- What you need to do: Write out the material exactly. Do not include the pictures.

- Source excerpt:

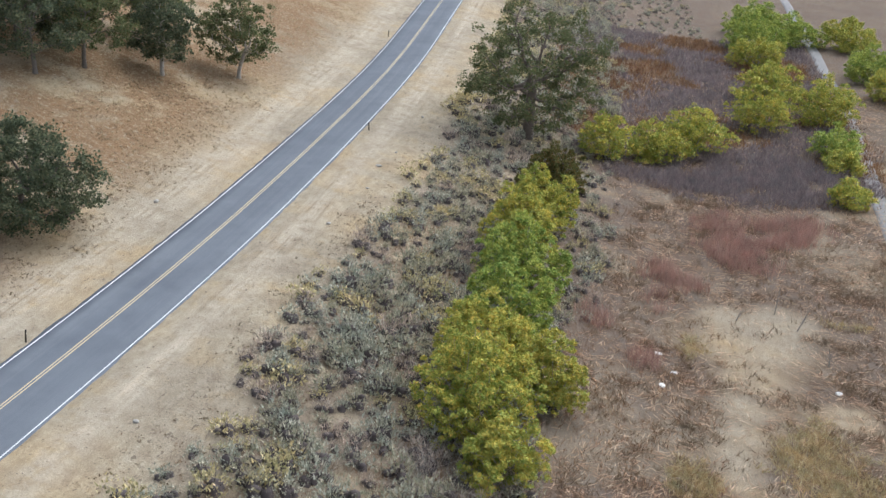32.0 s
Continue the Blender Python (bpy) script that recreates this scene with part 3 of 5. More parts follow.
# ---- the road ----
def ribbon(name, s, left, right, lift, mat, thick=0.0, cross=1):
    """A strip along the road between two offsets; with thickness it gets skirts."""
    n = cross + 1
    rows, us = [], []
    for k in range(n):
        o = left + (right - left) * k / cross
        x, y = plan(s, o)
        rows.append(np.c_[x, y, road_z(s) + lift])
        us.append(np.c_[s, o])
    if thick:
        a, b = rows[0].copy(), rows[-1].copy()
        a[:, 2] -= thick
        b[:, 2] -= thick
        rows, us = [a, *rows, b], [us[0], *us, us[-1]]
    v, uv = np.concatenate(rows), np.concatenate(us)
    m = len(s)
    f = []
    for k in range(len(rows) - 1):
        i = np.arange(m - 1) + k * m
        f.append(np.c_[i, i + 1, i + 1 + m, i + m])
    f = np.concatenate(f)
    me = mesh_of(name, v, f, mat)
    layer = me.uv_layers.new(name="UVMap")
    layer.data.foreach_set("uv", uv[f.ravel()].astype(np.float32).ravel())
    return me


def ragged(s, seed, size=0.14):
    return size * (fractal(s * 0.8, s * 0 + seed, seed) - 0.5) * 2


def run(a, b, step_=1.0):
    return np.linspace(a, b, int(abs(b - a) / step_) + 2)


LIFT = 0.025
road = tagged(new("road"), "two-lane grey asphalt road, divided by a tree-lined median", "road", kind="structure")
s_ = run(-175, -100.5)
part("carriageway", ribbon("carriageway", s_, near_edge(s_) + ragged(s_, 1), far_white(s_) + 0.30 + ragged(s_, 2), LIFT, ASPHALT, 0.12, 6), road)
s_ = run(-100.5, 98.8, 0.5)
part("carriageway", ribbon("carriageway", s_, near_edge(s_) + ragged(s_, 1), near_yellow(s_) + 0.10 + ragged(s_, 3, 0.05), LIFT, ASPHALT, 0.12, 4), road)
part("carriageway", ribbon("carriageway", s_, far_yellow(s_) - 0.42 + ragged(s_, 4, 0.12), far_white(s_) + 0.30 + ragged(s_, 2), LIFT, ASPHALT, 0.12, 4), road)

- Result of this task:
32.0 s
Continue the Blender Python (bpy) script that recreates this scene with part 3 of 5. More parts follow.
# ---- the road ----
def ribbon(name, s, left, right, lift, mat, thick=0.0, cross=1):
    """A strip along the road between two offsets; with thickness it gets skirts."""
    n = cross + 1
    rows, us = [], []
    for k in range(n):
        o = left + (right - left) * k / cross
        x, y = plan(s, o)
        rows.append(np.c_[x, y, road_z(s) + lift])
        us.append(np.c_[s, o])
    if thick:
        a, b = rows[0].copy(), rows[-1].copy()
        a[:, 2] -= thick
        b[:, 2] -= thick
        rows, us = [a, *rows, b], [us[0], *us, us[-1]]
    v, uv = np.concatenate(rows), np.concatenate(us)
    m = len(s)
    f = []
    for k in range(len(rows) - 1):
        i = np.arange(m - 1) + k * m
        f.append(np.c_[i, i + 1, i + 1 + m, i + m])
    f = np.concatenate(f)
    me = mesh_of(name, v, f, mat)
    layer = me.uv_layers.new(name="UVMap")
    layer.data.foreach_set("uv", uv[f.ravel()].astype(np.float32).ravel())
    return me


def ragged(s, seed, size=0.14):
    return size * (fractal(s * 0.8, s * 0 + seed, seed) - 0.5) * 2


def run(a, b, step_=1.0):
    return np.linspace(a, b, int(abs(b - a) / step_) + 2)


LIFT = 0.025
road = tagged(new("road"), "two-lane grey asphalt road, divided by a tree-lined median", "road", kind="structure")
s_ = run(-175, -100.5)
part("carriageway", ribbon("carriageway", s_, near_edge(s_) + ragged(s_, 1), far_white(s_) + 0.30 + ragged(s_, 2), LIFT, ASPHALT, 0.12, 6), road)
s_ = run(-100.5, 98.8, 0.5)
part("carriageway", ribbon("carriageway", s_, near_edge(s_) + ragged(s_, 1), near_yellow(s_) + 0.10 + ragged(s_, 3, 0.05), LIFT, ASPHALT, 0.12, 4), road)
part("carriageway", ribbon("carriageway", s_, far_yellow(s_) - 0.42 + ragged(s_, 4, 0.12), far_white(s_) + 0.30 + ragged(s_, 2), LIFT, ASPHALT, 0.12, 4), road)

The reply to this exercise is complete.